The Americans won their heat on Friday to advance to the gold medal race.
 
Racing in the second of two heats, the crew of coxswain Emelie Eldracher (Andover, Mass./Massachusetts Institute of Technology), Ben Washburne (Madison, Conn.), Alex Flynn (Wilmington, Mass./Tufts University), Gemma Wollenschlaeger (St. Augustine Beach, Fla./Temple University), and Skylar Dahl (Minneapolis, Minn./University of Virginia) took control during the second 500 meters, walking away from the field to win the race by nearly five seconds at the Vaires-sur-Marne Nautical Stadium.
 
“It feels pretty exciting,” Dahl said of the heat victory. “It feels like what we wanted to do. We accomplished our goal in the first step of this regatta. Overall, we’re feeling pretty good about it. We have a lot of fun together. We get along really well because we’re all so young. We’re actually friends, too, not just teammates, and I think that makes a big difference. I think that translates onto the water a lot of the time.”
 
With the top two boats advancing to the final, Australia took an early lead and held a half-second advantage at the 500-meter mark.

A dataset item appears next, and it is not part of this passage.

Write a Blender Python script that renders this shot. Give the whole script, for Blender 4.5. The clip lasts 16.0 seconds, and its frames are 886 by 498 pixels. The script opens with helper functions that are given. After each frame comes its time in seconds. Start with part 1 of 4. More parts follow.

That’s when the American crew made its move, turning a half-canvas deficit into a length lead at the midway point of the race. The U.S. continued to power away from the rest of the crews, taking more than a boat-length of open water with 500 meters to go. At the line, the American boat clocked a 6:57.18, with France overtaking Australia to claim the other spot in the final. France finished with a time of 7:02.13.
 
"We didn’t really know what anybody was going to do. We just focused on our race,” Washburne said about Australia’s start. “We had a plan, and I think we stuck to it. They went for it in the beginning. I’m just happy we could execute our plan.”
 
“I think the call is just, as a boat, we’re unified and ready to go,” said Eldracher about their move in the second 500 meters. “This is a boat that has a unified purpose, and so whether it’s me saying it or not, this boat will go together, and they’ll make that happen every stroke down the course.”